Signoret died at her country home in Normandy, her daughter Catherine Allegret said. “She fought right to the end,” Allegret said. “She died as she lived, with courage.”
Signoret had been married since 1950 to French singer and actor Yves Montand, who was shooting a film in southern France and flew home immediately on learning of her death.
She was as well known for her left-wing politics and, in later years, for her writing as for her movie career.
Rejected Trappings of Stardom
Signoret rejected the trappings of movie stardom throughout her career. She made no effort to preserve an image of youth as she grew older, but let the wrinkles come and her waistline expand.
“I got old the way women who aren’t actresses grow old,” she once said.
Simone-Henriette-Charlotte Kaminker was born in Wiesbaden, Germany, on March 25, 1921, to Andre and Georgette Kaminker. Her father was an army officer and linguist, and Simone and her two brothers grew up in an intellectual atmosphere. The family later moved to Paris.

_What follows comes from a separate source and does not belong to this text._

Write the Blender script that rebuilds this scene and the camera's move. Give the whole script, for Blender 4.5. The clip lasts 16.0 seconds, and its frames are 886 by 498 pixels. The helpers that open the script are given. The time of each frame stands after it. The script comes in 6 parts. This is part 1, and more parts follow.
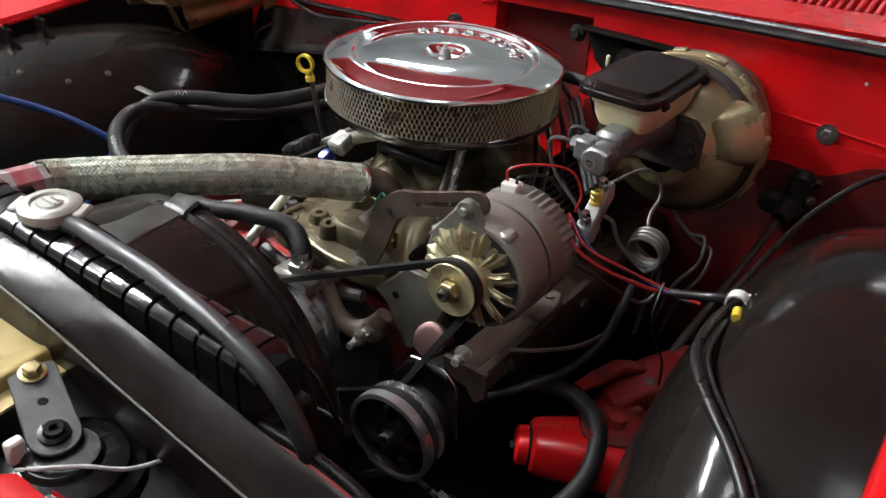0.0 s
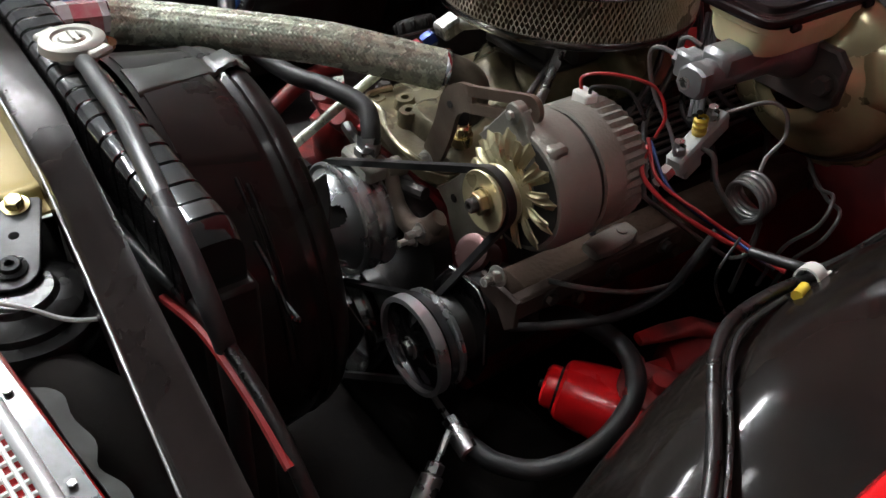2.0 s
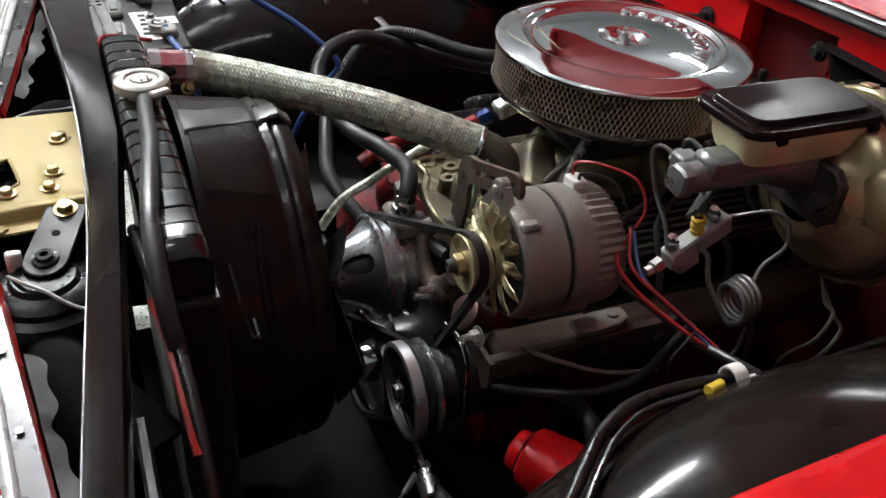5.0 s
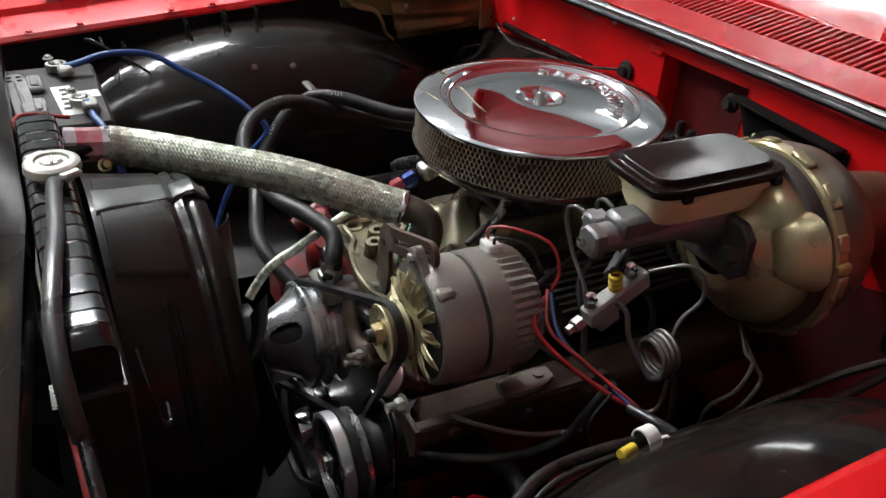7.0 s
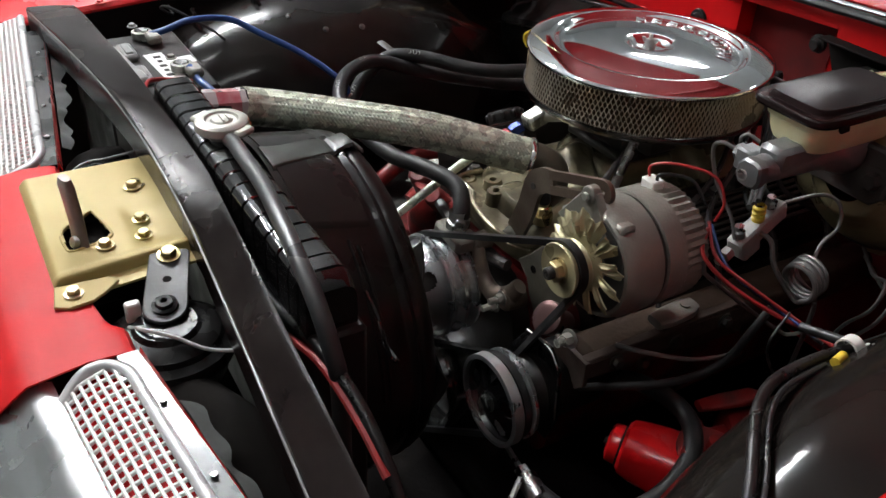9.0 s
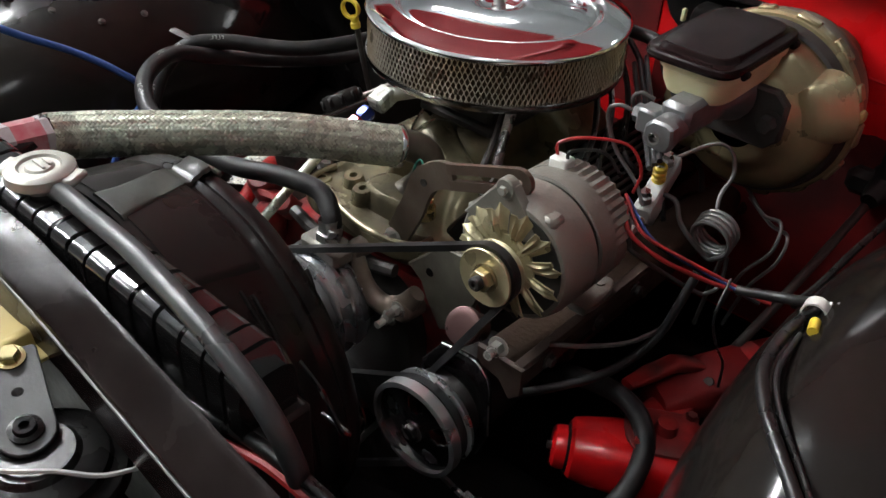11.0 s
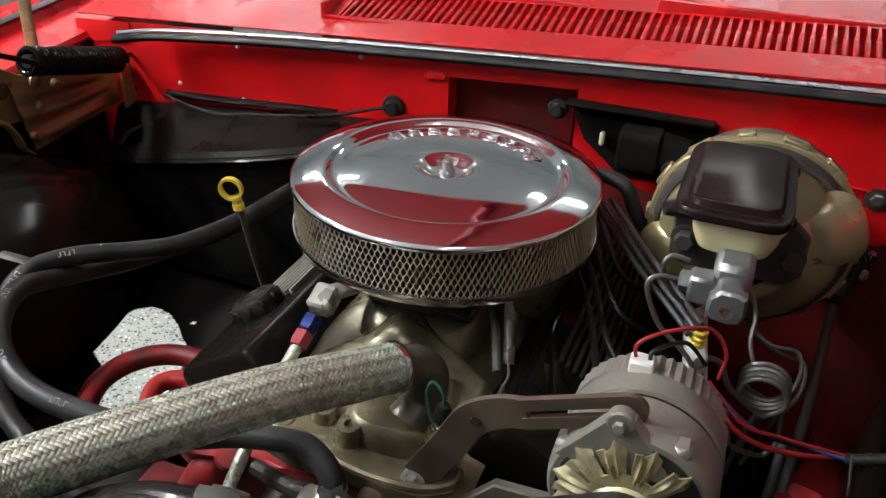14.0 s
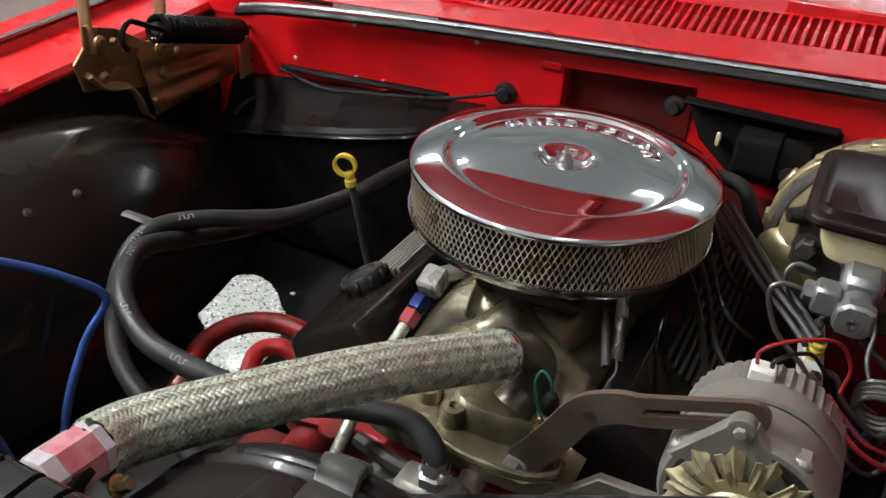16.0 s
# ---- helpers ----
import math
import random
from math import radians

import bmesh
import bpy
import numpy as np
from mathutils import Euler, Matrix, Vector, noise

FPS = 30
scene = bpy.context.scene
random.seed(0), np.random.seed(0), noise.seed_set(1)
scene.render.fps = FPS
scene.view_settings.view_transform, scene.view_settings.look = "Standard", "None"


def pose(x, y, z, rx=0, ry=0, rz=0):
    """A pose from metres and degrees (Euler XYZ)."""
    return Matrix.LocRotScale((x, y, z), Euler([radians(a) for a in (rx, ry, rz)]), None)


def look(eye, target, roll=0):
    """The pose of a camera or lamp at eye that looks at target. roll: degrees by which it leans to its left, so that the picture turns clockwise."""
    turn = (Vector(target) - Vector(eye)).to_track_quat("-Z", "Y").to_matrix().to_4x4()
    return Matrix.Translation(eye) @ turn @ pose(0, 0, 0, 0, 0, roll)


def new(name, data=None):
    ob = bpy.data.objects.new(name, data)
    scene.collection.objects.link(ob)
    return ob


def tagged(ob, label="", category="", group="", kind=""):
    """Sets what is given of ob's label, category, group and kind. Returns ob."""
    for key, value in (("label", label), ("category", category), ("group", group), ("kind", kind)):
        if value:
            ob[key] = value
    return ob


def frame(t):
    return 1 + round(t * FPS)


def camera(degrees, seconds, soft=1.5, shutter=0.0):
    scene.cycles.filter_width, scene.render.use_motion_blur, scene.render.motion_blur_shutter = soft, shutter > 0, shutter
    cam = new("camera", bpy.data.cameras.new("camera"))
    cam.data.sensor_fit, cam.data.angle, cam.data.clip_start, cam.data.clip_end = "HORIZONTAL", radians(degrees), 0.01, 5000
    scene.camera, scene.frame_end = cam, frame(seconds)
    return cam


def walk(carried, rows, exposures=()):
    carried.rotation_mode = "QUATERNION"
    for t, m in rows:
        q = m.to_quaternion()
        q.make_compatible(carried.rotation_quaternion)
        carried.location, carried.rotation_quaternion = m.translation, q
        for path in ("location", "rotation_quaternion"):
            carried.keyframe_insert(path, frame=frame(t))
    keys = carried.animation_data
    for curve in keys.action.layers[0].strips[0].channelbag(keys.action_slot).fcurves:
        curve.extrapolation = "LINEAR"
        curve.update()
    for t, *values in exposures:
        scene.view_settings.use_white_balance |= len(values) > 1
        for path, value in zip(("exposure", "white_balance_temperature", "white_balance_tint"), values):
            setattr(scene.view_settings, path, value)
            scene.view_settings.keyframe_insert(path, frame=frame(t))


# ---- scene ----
cam = camera(53.9, 16.0)
METRES = 1.6337
BASE = pose(0.7303, -1.0117, 1.3816, -31.666, -2.994, 36.991)
ROWS = [
    (0.0, 0.0, 0.0, 0.0, 0.0, 0.0, -0.0),
    (0.5, -0.0138, 0.0183, 0.0019, 1.16, -0.31, -0.65),
    (1.0, -0.001, 0.0313, 0.01, 4.68, -0.29, -3.17),
    (1.5, 0.0545, 0.0544, 0.0151, 9.8, -2.7, -6.82),
    (2.0, 0.1065, 0.0764, 0.0066, 14.49, -7.39, -9.35),
    (2.5, 0.1354, 0.0666, 0.0027, 16.25, -7.9, -9.36),
    (3.0, 0.1669, 0.0137, -0.0303, 16.89, -6.8, -11.39),
    (3.5, 0.1822, -0.0008, -0.0202, 19.99, -6.04, -13.47),
    (4.0, 0.2059, 0.0408, 0.0087, 24.28, -6.14, -16.43),
    (6.5, 0.2374, 0.0741, 0.0482, 24.08, -2.43, -14.73),
    (7.0, 0.2479, 0.0748, 0.0506, 23.16, -1.57, -14.27),
    (7.5, 0.2496, 0.0706, 0.0477, 23.07, -2.0, -14.68),
    (8.0, 0.2337, 0.0496, 0.0281, 23.34, -3.18, -14.83),
    (10.5, 0.019, 0.0514, 0.0139, 10.57, -3.7, -5.51),
    (11.0, 0.0176, 0.067, 0.0241, 4.38, -3.92, -2.41),
    (11.5, -0.0161, 0.1058, 0.0448, -3.3, -3.6, 2.13),
    (12.0, -0.0607, 0.1289, 0.0775, -9.54, -2.04, 6.35),
    (12.5, -0.0661, 0.142, 0.0835, -10.97, -1.63, 6.19),
    (13.0, -0.0693, 0.1317, 0.0863, -8.8, -0.53, 4.75),
    (13.5, -0.0946, 0.1528, 0.0965, -10.14, 0.29, 5.97),
    (14.0, -0.1474, 0.197, 0.1224, -13.09, -0.12, 9.01),
    (14.5, -0.1743, 0.2131, 0.1258, -13.46, -1.09, 8.78),
    (15.0, -0.1756, 0.2062, 0.1229, -11.24, -1.12, 6.25),
    (15.5, -0.1764, 0.2004, 0.1261, -9.34, -0.52, 5.24),
    (16.0, -0.1769, 0.1994, 0.1261, -8.47, -0.46, 4.76),
]
EDGES = [
    (4.2, look((0.962, -0.733, 1.371), (-0.498, -0.024, 0.203), 5.9)),
    (6.3, look((0.948, -0.674, 1.406), (-0.555, 0.079, 0.323), 4.0)),
    (8.2, look((0.972, -0.759, 1.400), (-0.496, 0.046, 0.306), 4.5)),
    (10.3, look((0.725, -0.928, 1.361), (-0.522, 0.122, 0.203), 1.8)),
]
POSES = [(t, BASE @ pose(METRES * x, METRES * y, METRES * z, 90 + pitch, roll, yaw)) for t, x, y, z, yaw, pitch, roll in ROWS]
walk(cam, sorted(POSES + EDGES, key=lambda row: row[0]), exposures=[(0.0, 0.3), (1.0, 0.22), (2.5, 0.08), (4.0, 0.02), (8.0, 0.0), (10.4, -0.08), (11.0, 0.12), (11.6, 0.42), (12.1, 0.4), (12.6, 0.28), (13.5, 0.18), (14.5, 0.08), (16.0, 0.14)])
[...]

The Nazi invasion of France brought great changes to the Kaminker household. Her father, who was part-Jewish, joined the resistance with Gen. Charles de Gaulle.
Simone stayed behind in Paris, teaching English and Latin and working as a typist for the newspaper Le Nouveau Temps, and gradually moved onto the stage.
Major Recognition in 1947
She received her first major recognition as an actress in 1947 in Jacques Feyder’s film “Macadam.”
The same year, she married film director Yves Allegret, who had guided her in her early work. They had one daughter, Catherine, and were divorced in 1950.
In 1952, Signoret received major French film awards for her portrayal of a streetwalker in “La Ronde.” The picture received considerable publicity in the United States, where it was banned in New York state as immoral before the Supreme Court ruled against censorship in 1954.
The British film “Room at the Top,” for which she won the 1960 Oscar for best actress, was the first of Signoret’s performances to win her enthusiastic acclaim in the United States.
Despite the rave reviews, she and Montand received a cool personal reception from an American public still in the throes of McCarthyism. Although the couple never joined the Communist Party, they were involved in leftist causes that made them suspicious political figures in the United States.
In 1977 Signoret published her first book, “Nostalgia Isn’t What It Used to Be,” followed in 1979 by “The Next Day She Was Smiling.”